**Set task**
Copy out the listing that follows, exact in every word, and skip the images.

►

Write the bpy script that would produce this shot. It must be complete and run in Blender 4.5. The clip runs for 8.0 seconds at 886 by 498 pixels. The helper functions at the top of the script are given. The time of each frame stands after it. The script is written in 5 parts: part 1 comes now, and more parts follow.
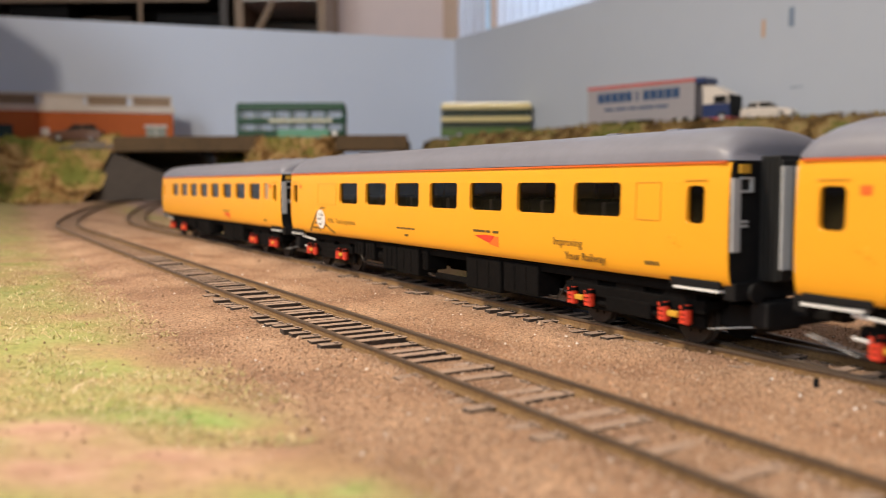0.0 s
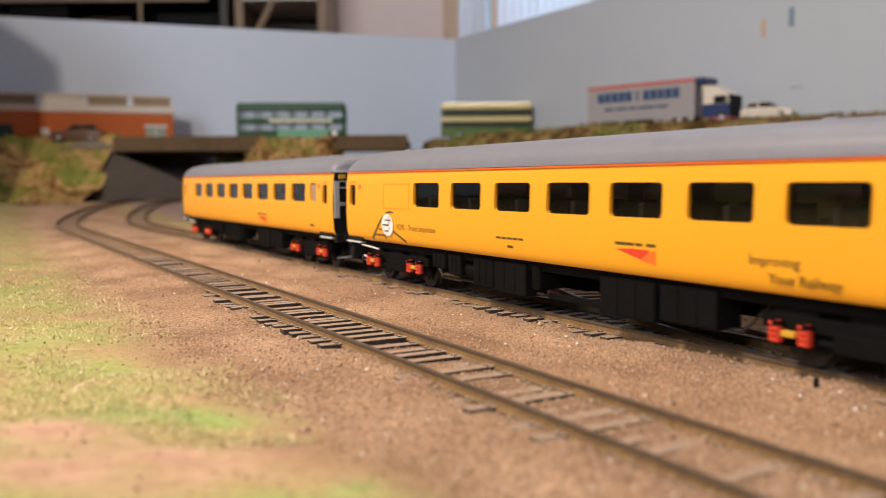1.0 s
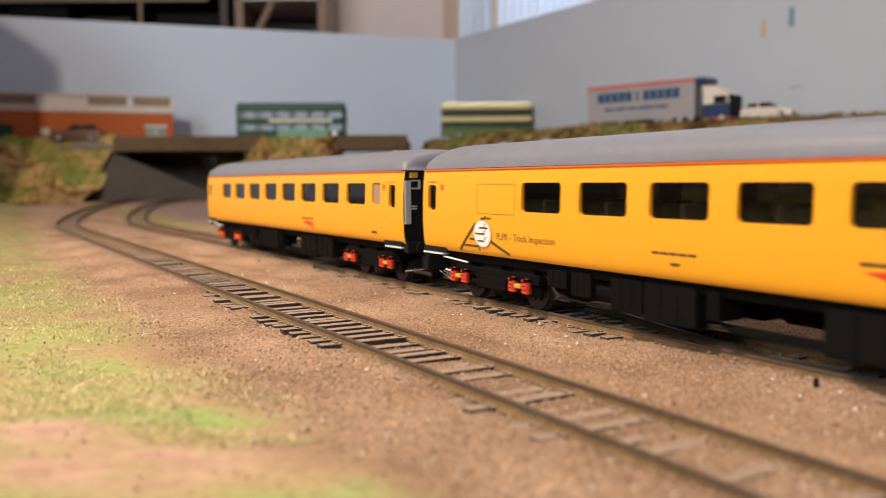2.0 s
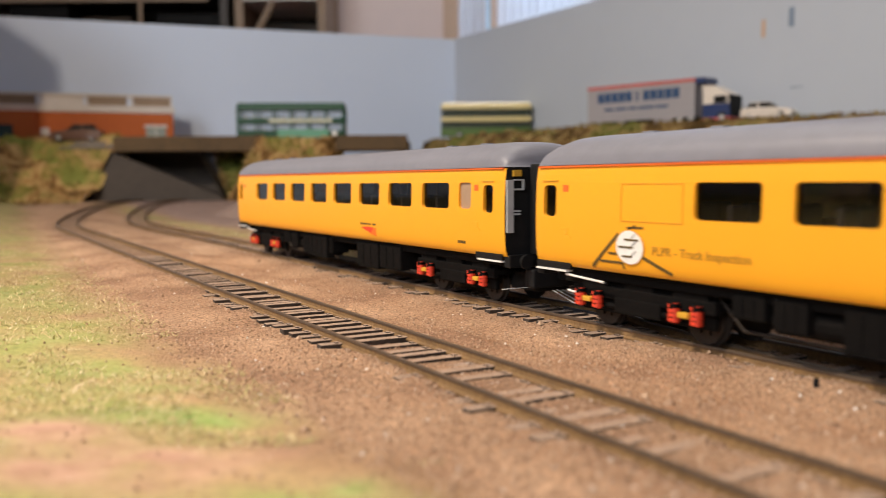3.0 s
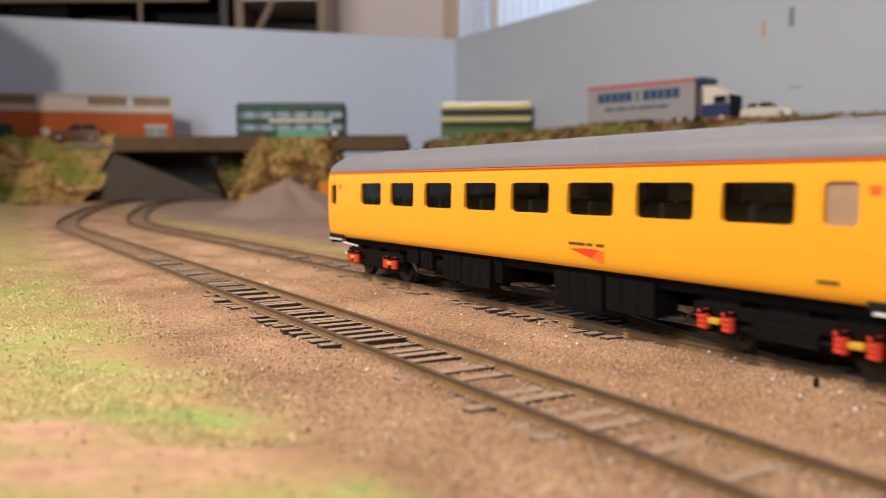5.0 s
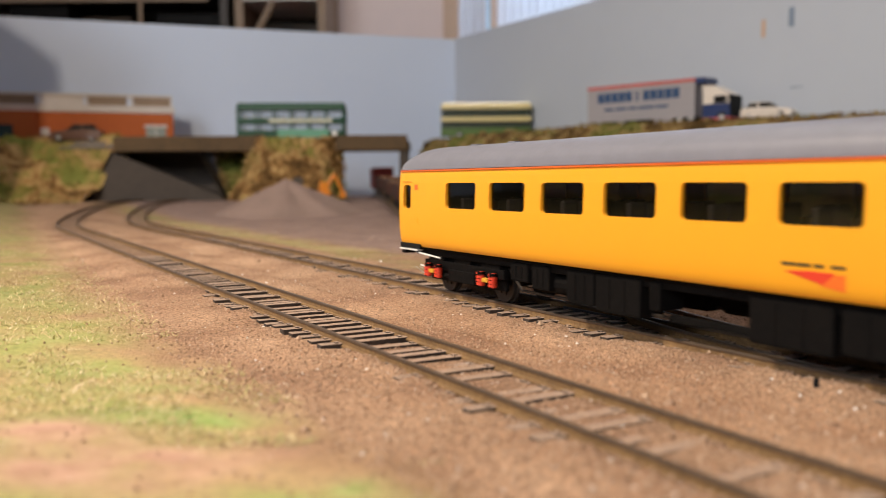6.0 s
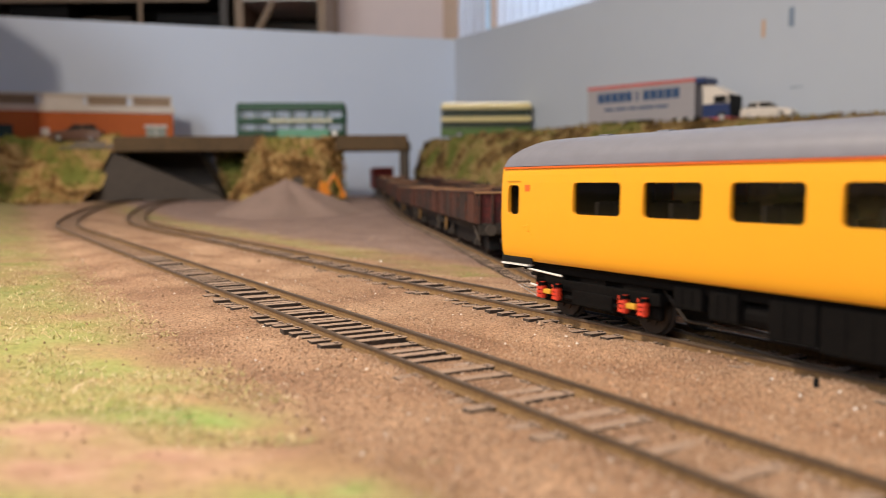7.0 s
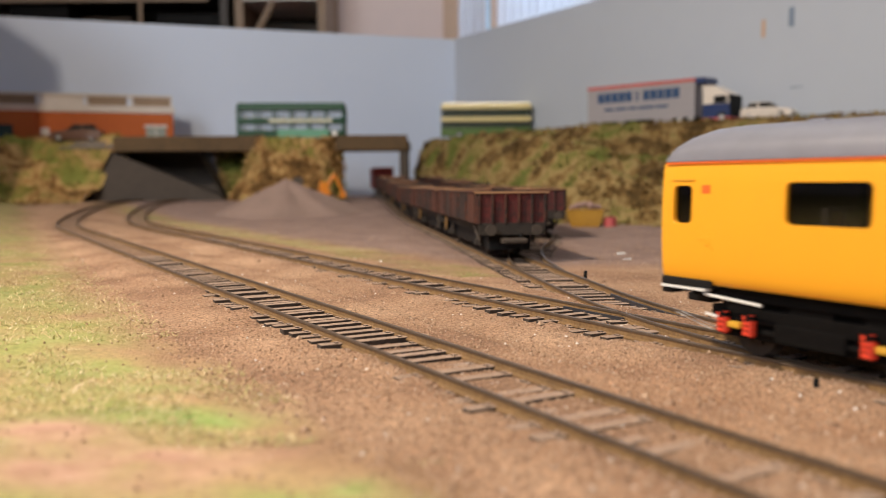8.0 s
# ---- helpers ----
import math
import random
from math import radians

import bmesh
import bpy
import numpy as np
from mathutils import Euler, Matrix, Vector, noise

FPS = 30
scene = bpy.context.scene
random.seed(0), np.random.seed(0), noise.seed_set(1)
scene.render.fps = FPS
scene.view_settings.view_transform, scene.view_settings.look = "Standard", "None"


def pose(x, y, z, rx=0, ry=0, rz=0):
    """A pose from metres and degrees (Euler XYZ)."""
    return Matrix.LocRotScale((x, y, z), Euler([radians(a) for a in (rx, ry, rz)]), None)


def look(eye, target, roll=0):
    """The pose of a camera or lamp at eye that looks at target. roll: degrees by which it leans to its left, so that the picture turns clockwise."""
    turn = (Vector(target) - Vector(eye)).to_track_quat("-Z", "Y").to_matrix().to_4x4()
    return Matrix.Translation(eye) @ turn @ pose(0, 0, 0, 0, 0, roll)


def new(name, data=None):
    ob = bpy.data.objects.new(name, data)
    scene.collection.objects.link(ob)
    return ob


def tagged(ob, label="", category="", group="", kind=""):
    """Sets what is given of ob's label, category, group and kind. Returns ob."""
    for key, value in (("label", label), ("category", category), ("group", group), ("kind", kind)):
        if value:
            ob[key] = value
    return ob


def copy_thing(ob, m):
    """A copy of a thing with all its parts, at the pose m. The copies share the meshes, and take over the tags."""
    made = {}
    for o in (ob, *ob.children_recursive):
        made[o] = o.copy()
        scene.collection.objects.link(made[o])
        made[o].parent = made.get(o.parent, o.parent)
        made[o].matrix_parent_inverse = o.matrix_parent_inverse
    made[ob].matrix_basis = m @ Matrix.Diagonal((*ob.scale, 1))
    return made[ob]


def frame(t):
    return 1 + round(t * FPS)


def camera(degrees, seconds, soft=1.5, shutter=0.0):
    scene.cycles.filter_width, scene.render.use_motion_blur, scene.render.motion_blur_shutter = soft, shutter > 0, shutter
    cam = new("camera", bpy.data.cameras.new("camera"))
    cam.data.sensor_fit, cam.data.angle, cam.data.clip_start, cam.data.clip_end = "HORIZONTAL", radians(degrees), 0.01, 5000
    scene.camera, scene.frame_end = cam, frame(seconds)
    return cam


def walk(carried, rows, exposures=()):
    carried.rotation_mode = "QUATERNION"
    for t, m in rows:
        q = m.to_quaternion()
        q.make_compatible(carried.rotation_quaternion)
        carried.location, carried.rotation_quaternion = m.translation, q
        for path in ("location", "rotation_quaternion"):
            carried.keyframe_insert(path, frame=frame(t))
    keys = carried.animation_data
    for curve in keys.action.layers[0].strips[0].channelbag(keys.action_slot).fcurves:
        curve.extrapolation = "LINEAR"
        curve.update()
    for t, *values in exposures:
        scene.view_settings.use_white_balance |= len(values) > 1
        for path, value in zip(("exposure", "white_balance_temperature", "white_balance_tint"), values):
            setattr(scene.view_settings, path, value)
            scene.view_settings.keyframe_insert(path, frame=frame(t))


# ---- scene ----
# The camera stands still beside the model railway; top of rail is z = 0.
cam = camera(54.33, 8.0, 0.9, 0.5)
EYE = pose(0, 0, 0.03755, 85.507, 0, 0) @ pose(0, 0, 0, 0, 0, -0.345)
walk(cam, ((0, EYE), (8, EYE)), ((0, 0.0), (8, 0.0)))
cam.data.dof.use_dof = True
cam.data.dof.focus_distance = 0.255
cam.data.dof.aperture_fstop = 16.0

# ---- light ----
world = bpy.data.worlds.new("room_light")
scene.world = world
world.use_nodes = True
wn = world.node_tree.nodes
sky = wn.new("ShaderNodeTexSky")
sky.sky_type = "NISHITA"
sky.sun_disc = False
sky.sun_elevation, sky.sun_rotation = radians(35), radians(200)
world.node_tree.links.new(sky.outputs[0], wn["Background"].inputs[0])
wn["Background"].inputs[1].default_value = 0.1


def lamp(name, kind, at, to, watts, colour, size=0.1):
    data = bpy.data.lights.new(name, kind)
    data.energy, data.color = watts, colour
    if kind == "AREA":
        data.shape, data.size = "DISK", size
    else:
        data.shadow_soft_size = size
    ob = new(name, data)
    ob.matrix_world = look(at, to)
    return ob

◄

**Reply to the exercise**
Write the bpy script that would produce this shot. It must be complete and run in Blender 4.5. The clip runs for 8.0 seconds at 886 by 498 pixels. The helper functions at the top of the script are given. The time of each frame stands after it. The script is written in 5 parts: part 1 comes now, and more parts follow.
0.0 s
1.0 s
2.0 s
3.0 s
5.0 s
6.0 s
7.0 s
8.0 s
# ---- helpers ----
import math
import random
from math import radians

import bmesh
import bpy
import numpy as np
from mathutils import Euler, Matrix, Vector, noise

FPS = 30
scene = bpy.context.scene
random.seed(0), np.random.seed(0), noise.seed_set(1)
scene.render.fps = FPS
scene.view_settings.view_transform, scene.view_settings.look = "Standard", "None"


def pose(x, y, z, rx=0, ry=0, rz=0):
    """A pose from metres and degrees (Euler XYZ)."""
    return Matrix.LocRotScale((x, y, z), Euler([radians(a) for a in (rx, ry, rz)]), None)


def look(eye, target, roll=0):
    """The pose of a camera or lamp at eye that looks at target. roll: degrees by which it leans to its left, so that the picture turns clockwise."""
    turn = (Vector(target) - Vector(eye)).to_track_quat("-Z", "Y").to_matrix().to_4x4()
    return Matrix.Translation(eye) @ turn @ pose(0, 0, 0, 0, 0, roll)


def new(name, data=None):
    ob = bpy.data.objects.new(name, data)
    scene.collection.objects.link(ob)
    return ob


def tagged(ob, label="", category="", group="", kind=""):
    """Sets what is given of ob's label, category, group and kind. Returns ob."""
    for key, value in (("label", label), ("category", category), ("group", group), ("kind", kind)):
        if value:
            ob[key] = value
    return ob


def copy_thing(ob, m):
    """A copy of a thing with all its parts, at the pose m. The copies share the meshes, and take over the tags."""
    made = {}
    for o in (ob, *ob.children_recursive):
        made[o] = o.copy()
        scene.collection.objects.link(made[o])
        made[o].parent = made.get(o.parent, o.parent)
        made[o].matrix_parent_inverse = o.matrix_parent_inverse
    made[ob].matrix_basis = m @ Matrix.Diagonal((*ob.scale, 1))
    return made[ob]


def frame(t):
    return 1 + round(t * FPS)


def camera(degrees, seconds, soft=1.5, shutter=0.0):
    scene.cycles.filter_width, scene.render.use_motion_blur, scene.render.motion_blur_shutter = soft, shutter > 0, shutter
    cam = new("camera", bpy.data.cameras.new("camera"))
    cam.data.sensor_fit, cam.data.angle, cam.data.clip_start, cam.data.clip_end = "HORIZONTAL", radians(degrees), 0.01, 5000
    scene.camera, scene.frame_end = cam, frame(seconds)
    return cam


def walk(carried, rows, exposures=()):
    carried.rotation_mode = "QUATERNION"
    for t, m in rows:
        q = m.to_quaternion()
        q.make_compatible(carried.rotation_quaternion)
        carried.location, carried.rotation_quaternion = m.translation, q
        for path in ("location", "rotation_quaternion"):
            carried.keyframe_insert(path, frame=frame(t))
    keys = carried.animation_data
    for curve in keys.action.layers[0].strips[0].channelbag(keys.action_slot).fcurves:
        curve.extrapolation = "LINEAR"
        curve.update()
    for t, *values in exposures:
        scene.view_settings.use_white_balance |= len(values) > 1
        for path, value in zip(("exposure", "white_balance_temperature", "white_balance_tint"), values):
            setattr(scene.view_settings, path, value)
            scene.view_settings.keyframe_insert(path, frame=frame(t))


# ---- scene ----
# The camera stands still beside the model railway; top of rail is z = 0.
cam = camera(54.33, 8.0, 0.9, 0.5)
EYE = pose(0, 0, 0.03755, 85.507, 0, 0) @ pose(0, 0, 0, 0, 0, -0.345)
walk(cam, ((0, EYE), (8, EYE)), ((0, 0.0), (8, 0.0)))
cam.data.dof.use_dof = True
cam.data.dof.focus_distance = 0.255
cam.data.dof.aperture_fstop = 16.0

# ---- light ----
world = bpy.data.worlds.new("room_light")
scene.world = world
world.use_nodes = True
wn = world.node_tree.nodes
sky = wn.new("ShaderNodeTexSky")
sky.sky_type = "NISHITA"
sky.sun_disc = False
sky.sun_elevation, sky.sun_rotation = radians(35), radians(200)
world.node_tree.links.new(sky.outputs[0], wn["Background"].inputs[0])
wn["Background"].inputs[1].default_value = 0.1


def lamp(name, kind, at, to, watts, colour, size=0.1):
    data = bpy.data.lights.new(name, kind)
    data.energy, data.color = watts, colour
    if kind == "AREA":
        data.shape, data.size = "DISK", size
    else:
        data.shadow_soft_size = size
    ob = new(name, data)
    ob.matrix_world = look(at, to)
    return ob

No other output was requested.